= Little Mill, Monmouthshire =

Village in Monmouthshire, Wales

Little Mill (Y Felin Fach) is a village in Monmouthshire, south east Wales, United Kingdom, in the community and ward of Goetre Fawr. It has a population of about 600.

== Location ==
Little Mill is located three miles north east of Pontypool, and three miles west of Usk.

== History and amenities ==
The village derives its name from a watermill that was situated in the village, powered by the Berthin Brook. It comprises mainly ribbon development along the A472 trunk road. Today Little Mill is small and mostly contains Victorian cottages and villas and compact housing developments dating from the 1950s to the present. Half a mile north of the village is Ty Draw, a small residential community that was previously the local reformatory school for boys from 1859 until it closed in 1922.

The village has minimal facilities, comprising a pub, an evangelical church, and a village hall with which several community groups are affiliated. These act as meeting points for locals.

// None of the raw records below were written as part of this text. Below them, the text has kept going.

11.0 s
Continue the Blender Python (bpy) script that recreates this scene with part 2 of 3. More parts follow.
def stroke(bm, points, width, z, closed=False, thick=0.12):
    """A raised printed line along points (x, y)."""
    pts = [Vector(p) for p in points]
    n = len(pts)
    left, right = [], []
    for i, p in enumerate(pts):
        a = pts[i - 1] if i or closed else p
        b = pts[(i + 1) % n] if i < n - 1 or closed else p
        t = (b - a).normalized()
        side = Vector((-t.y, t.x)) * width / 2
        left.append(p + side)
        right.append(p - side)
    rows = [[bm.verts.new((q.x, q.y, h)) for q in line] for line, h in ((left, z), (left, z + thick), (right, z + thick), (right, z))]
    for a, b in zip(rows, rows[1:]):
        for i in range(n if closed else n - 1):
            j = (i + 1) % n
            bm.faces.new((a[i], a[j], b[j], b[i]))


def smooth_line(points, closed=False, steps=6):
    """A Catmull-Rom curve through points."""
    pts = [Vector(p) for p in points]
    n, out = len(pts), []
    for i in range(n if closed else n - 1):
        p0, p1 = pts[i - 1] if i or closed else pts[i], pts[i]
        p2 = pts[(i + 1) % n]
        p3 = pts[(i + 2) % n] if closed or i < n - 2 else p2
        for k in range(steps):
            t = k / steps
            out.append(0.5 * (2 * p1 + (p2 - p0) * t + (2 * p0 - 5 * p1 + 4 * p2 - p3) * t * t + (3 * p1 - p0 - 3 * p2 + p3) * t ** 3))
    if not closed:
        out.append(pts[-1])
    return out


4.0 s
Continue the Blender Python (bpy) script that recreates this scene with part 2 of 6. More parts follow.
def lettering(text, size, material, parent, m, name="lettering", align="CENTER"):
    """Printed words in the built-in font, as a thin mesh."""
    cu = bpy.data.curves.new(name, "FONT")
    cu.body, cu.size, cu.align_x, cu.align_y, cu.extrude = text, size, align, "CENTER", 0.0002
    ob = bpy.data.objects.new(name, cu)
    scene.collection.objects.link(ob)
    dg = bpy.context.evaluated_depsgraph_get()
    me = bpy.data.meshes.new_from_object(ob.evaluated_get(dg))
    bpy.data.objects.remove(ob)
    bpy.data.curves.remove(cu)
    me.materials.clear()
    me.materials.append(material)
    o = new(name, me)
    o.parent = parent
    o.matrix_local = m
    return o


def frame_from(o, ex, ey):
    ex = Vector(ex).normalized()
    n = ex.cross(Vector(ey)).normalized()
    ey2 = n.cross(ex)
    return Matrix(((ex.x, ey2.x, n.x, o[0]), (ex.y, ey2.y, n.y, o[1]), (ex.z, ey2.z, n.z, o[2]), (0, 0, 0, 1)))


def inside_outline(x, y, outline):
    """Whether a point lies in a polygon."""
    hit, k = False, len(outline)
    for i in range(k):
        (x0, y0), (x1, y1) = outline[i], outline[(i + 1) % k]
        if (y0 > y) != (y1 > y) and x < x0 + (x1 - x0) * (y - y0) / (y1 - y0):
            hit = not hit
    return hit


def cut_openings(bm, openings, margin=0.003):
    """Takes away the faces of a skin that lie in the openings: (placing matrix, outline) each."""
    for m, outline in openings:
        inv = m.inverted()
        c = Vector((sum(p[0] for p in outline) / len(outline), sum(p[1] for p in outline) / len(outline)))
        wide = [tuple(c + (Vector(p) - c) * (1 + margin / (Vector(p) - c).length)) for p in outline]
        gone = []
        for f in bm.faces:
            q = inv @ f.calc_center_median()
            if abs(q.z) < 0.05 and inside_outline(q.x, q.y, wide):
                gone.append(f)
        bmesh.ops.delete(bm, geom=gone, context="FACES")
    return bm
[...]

The Newport to Hereford railway line runs along its western boundary and until the 1950s had its own station, Little Mill Junction, at the point where the Monmouth branch line joined the main line. Today the nearest stations are Pontypool and New Inn and Cwmbran railway station. The village is in the catchment area for several schools including Usk primary and Goytre Fawr primary schools as well as several comprehensive schools including Caerleon Comprehensive School and King Henry VIII Comprehensive School. Little Mill contains two parks which are known locally as the "pocket park" and "the big park".

During 2013-14 a high-density housing estate was built at the village's eastern edge which involved the demolition of The Sawmill residence in Little Mill, and use of surrounding open areas.